Small Bridal Party Photos
Small bridal party photos carry a different visual character than large-group work. With two or three attendants on each side, compositions become tighter and more intimate, closer to editorial portraiture than event documentation.
Micro-weddings and elopements with one or two attendants each tend to produce some of the most visually cohesive wedding photography. The consistency of a small group lets the photographer maintain a single visual register throughout the day rather than shifting between large-group logistics and intimate portraiture.
Uneven Bridal Party Photos
Uneven bridal party photos, where the bride's side and groom's side have different numbers, are more common than couples expect and less visually problematic than they fear. An experienced photographer balances an uneven party through positioning, depth, and arrangement rather than requiring symmetrical numbers.
Common approaches include placing people at varying distances from camera, using architectural or environmental elements to fill visual space, and choosing angles that don't call attention to the numerical difference. The result rarely reads as uneven in the final images.
Bridal Party Photo Poses and Candid Moments
The bridal party images that consistently perform best editorially are rarely the formal portraits. They're the candids — someone mid-laugh during a group shot, two bridesmaids adjusting a veil, groomsmen walking toward camera in open shade.
For poses specifically, movement reads better than static arrangements in most settings. Walking shots, looking-away compositions, and images taken immediately after a formal pose, when people relax back into themselves, tend to produce the strongest work. For a broader view of what's possible across wedding photography styles, wedding photography ideascovers the full range.
Fun and Creative Bridal Party Photo Ideas
The most memorable bridal party photos tend to come from two directions: a location with natural compositional structure, or a photographer who builds genuine energy between people rather than just arranging them.
Locations with architectural interest (staircases, arched doorways, garden allées) give large groups a natural framework that solves the flat-lineup problem.
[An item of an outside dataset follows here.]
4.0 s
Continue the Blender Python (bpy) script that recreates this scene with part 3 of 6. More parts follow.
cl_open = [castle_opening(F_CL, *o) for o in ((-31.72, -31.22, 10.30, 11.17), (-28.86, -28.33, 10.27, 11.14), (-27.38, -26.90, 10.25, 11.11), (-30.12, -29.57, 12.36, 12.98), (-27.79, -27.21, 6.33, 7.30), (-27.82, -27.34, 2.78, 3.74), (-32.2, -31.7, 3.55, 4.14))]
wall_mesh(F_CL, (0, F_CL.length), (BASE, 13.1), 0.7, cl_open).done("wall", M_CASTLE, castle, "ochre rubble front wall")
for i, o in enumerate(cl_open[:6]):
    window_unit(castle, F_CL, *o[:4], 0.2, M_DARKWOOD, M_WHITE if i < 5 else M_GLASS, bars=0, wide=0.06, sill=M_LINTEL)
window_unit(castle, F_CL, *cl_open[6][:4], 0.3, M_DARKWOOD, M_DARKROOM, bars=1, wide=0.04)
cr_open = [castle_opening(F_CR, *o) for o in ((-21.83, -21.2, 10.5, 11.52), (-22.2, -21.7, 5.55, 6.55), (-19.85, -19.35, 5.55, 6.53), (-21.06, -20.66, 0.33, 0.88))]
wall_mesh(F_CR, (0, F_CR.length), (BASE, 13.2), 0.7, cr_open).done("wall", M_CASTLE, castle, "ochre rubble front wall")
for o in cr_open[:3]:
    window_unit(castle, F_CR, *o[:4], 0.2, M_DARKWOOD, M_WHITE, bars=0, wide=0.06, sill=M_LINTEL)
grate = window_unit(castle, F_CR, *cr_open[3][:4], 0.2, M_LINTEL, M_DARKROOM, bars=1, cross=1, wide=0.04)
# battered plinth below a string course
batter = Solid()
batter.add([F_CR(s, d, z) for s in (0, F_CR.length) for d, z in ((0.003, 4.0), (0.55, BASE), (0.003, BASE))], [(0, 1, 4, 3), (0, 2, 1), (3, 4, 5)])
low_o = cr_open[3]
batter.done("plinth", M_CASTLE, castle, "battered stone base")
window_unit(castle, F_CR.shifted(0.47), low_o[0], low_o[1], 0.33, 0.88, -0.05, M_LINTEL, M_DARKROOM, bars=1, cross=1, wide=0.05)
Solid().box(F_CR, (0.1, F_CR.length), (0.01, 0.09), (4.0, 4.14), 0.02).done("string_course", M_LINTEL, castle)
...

Movement shots, loose staggered arrangements rather than formal rows, and compositions where the couple is the clear focal point with the party framing rather than competing are all approaches that photograph particularly well before the ceremony, when anticipation is still readable on people's faces.
Bridal Party Photos Before the Ceremony
Pre-ceremony bridal party portraits allow couples to complete nearly all formal group work before the ceremony begins, arriving at the reception with almost no portrait time outstanding. Without a first look, bridal party portraits typically happen after the ceremony, which compresses the window between ceremony end and reception start.
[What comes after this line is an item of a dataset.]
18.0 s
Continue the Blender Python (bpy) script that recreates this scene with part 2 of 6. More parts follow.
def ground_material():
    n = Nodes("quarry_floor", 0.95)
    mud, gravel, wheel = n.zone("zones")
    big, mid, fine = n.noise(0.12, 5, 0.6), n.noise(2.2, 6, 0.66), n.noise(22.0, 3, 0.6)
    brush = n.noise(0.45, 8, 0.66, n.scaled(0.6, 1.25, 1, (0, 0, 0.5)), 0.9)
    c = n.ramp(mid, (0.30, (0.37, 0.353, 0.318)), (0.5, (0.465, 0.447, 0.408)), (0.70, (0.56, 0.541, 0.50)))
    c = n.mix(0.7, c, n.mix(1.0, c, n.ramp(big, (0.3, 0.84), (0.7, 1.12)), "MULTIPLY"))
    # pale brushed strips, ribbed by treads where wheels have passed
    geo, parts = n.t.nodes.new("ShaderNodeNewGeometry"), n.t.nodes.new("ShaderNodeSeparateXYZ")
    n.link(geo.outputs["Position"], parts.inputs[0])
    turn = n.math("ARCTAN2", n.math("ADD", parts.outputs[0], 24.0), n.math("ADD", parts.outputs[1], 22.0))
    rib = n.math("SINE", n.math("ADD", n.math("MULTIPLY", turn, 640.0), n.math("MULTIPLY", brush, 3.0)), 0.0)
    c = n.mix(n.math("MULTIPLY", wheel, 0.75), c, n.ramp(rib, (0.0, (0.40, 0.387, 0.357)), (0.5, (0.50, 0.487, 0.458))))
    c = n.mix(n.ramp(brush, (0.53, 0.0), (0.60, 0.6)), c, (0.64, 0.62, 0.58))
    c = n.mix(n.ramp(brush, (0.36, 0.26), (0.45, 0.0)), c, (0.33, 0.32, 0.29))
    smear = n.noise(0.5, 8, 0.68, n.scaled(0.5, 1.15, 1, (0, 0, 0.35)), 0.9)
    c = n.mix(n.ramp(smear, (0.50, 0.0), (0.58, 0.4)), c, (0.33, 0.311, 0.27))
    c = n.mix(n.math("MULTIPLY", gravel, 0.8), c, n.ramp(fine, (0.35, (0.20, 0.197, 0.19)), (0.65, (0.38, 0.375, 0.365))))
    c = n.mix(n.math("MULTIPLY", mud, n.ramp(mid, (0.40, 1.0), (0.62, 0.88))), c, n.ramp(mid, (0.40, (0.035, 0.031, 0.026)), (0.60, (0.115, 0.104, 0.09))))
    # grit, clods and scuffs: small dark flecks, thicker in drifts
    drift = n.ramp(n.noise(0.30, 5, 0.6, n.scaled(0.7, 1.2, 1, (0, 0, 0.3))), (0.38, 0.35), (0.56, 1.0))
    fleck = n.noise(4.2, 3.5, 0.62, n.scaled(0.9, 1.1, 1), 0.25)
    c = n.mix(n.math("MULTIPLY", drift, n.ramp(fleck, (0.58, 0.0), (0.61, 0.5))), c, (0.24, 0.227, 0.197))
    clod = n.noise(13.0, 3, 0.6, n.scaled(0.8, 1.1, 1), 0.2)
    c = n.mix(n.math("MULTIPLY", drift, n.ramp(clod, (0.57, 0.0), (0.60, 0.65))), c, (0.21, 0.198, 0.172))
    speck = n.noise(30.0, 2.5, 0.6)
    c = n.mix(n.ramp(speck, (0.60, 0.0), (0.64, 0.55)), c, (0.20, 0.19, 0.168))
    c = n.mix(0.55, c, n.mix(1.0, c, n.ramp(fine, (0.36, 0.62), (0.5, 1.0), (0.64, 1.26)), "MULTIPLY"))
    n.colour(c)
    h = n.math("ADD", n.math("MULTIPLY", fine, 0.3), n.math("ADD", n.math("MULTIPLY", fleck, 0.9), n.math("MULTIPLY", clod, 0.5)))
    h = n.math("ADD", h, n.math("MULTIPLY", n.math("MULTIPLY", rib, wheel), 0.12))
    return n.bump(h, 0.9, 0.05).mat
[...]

Detail shots, dress-on moments, and the morning logistics leading up to portrait time are a distinct planning category covered in bridal party getting ready photos.
Bridal Party Photos with Parents
Parent portraits, including each couple with their own parents and both families together, are typically handled as an extension of the bridal party portrait session, immediately after the full party portraits while the group is still assembled.
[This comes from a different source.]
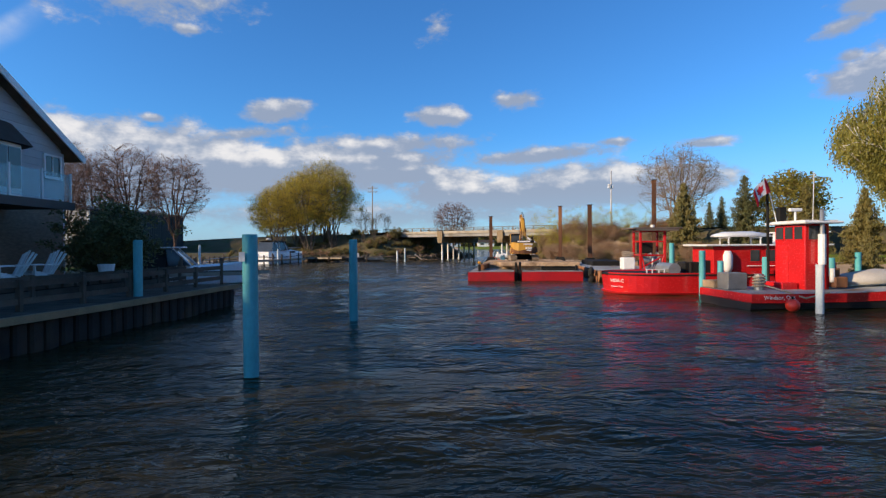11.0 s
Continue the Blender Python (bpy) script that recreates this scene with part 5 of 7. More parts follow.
breakwater("breakwater", [(10.9, -99.5), (12.5, -89), (14.5, -78), (17.8, -64), (21.5, -46), (25.5, -28), (28.8, -10), (30.5, 6)], "shore", ROCK_GREY, 0.52, 0.30, "tan boulder breakwater running out into the lake")
breakwater("breakwater", [(-22.5, -94), (-28.5, -83), (-35, -71), (-42, -57), (-47.5, -44), (-56, -23), (-63, -4), (-67, 12), (-68, 27)], "dark", ROCK_DARK, 0.9, 0.36, "low dark rock breakwater running out into the lake")
shore_e = thing("shore_boulders", (0, 0, 0), "pale boulders along the sandy east shore", "rock bank")
for x, y, d in along([(22, 13.4), (26, 11), (30, 6.8), (40, 13), (55, 18), (75, 24), (100, 28), (130, 31)], 1.35):
    s = rnd(0.5, 1.05)
    stone(shore_e, "tan" if random.random() < 0.6 else "grey", x + rnd(-0.4, 0.4), y + rnd(-0.4, 0.4), 0.25 + 0.2 * s, s * 1.3, s, s * 0.75)
bank_rocks = thing("bank_rocks", (0, 0, 0), "broken bank stone under the bridge, partly coloured dark for shade", "rock bank")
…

The standard sequence runs from largest group to smallest: full wedding party, bride's side, groom's side, then progressively smaller subgroups. Parent portraits fall naturally at the end. Couples who want specific family combinations should give the photographer a written shot list in advance with names attached. A verbal request on the day creates gaps when the schedule is moving fast.
Frequently Asked Questions
How long should bridal party photos take?
For a party of four to six on each side, plan for 45 minutes to an hour at one primary location. Add 15 minutes per additional location change. Large parties of eight or more, or multiple locations, can require 90 minutes or more. The single biggest efficiency factor is having one designated person responsible for gathering and moving the group between setups.
What order should bridal party photos be taken in?
Most photographers work from largest group to smallest: full wedding party together, then the bride's side alone, then the groom's side alone, then smaller subgroups and individual portraits. This releases people from the formal session progressively, keeps energy higher, and allows early departures for anyone with scheduling constraints. Confirm the order with your photographer in advance.
How do you handle an uneven bridal party in photos?
An experienced photographer balances an uneven party through depth and arrangement rather than symmetry. Positioning people at varying distances from camera, using environmental elements to fill visual space, and choosing angles that don't call attention to the numerical difference all help. The result rarely reads as uneven in the final images.
Should bridal party photos happen before or after the ceremony?
The decision depends primarily on whether the couple is doing a first look. A pre-ceremony first look enables nearly all formal portraits to happen before the ceremony begins. Without a first look, bridal party portraits typically happen after the ceremony, which requires careful timeline management to avoid a long gap between ceremony end and reception start.
What makes bridal party photos look good?
Consistent styling across the party, a location with strong natural light, and a schedule with enough buffer that the photographer isn't rushing setups. Beyond logistics, image quality depends most on the photographer's ability to direct groups: positioning people, managing energy between shots, and capturing the candid moments between formal setups. Reviewing full wedding galleries rather than curated highlights gives the clearest picture of how a photographer handles group work.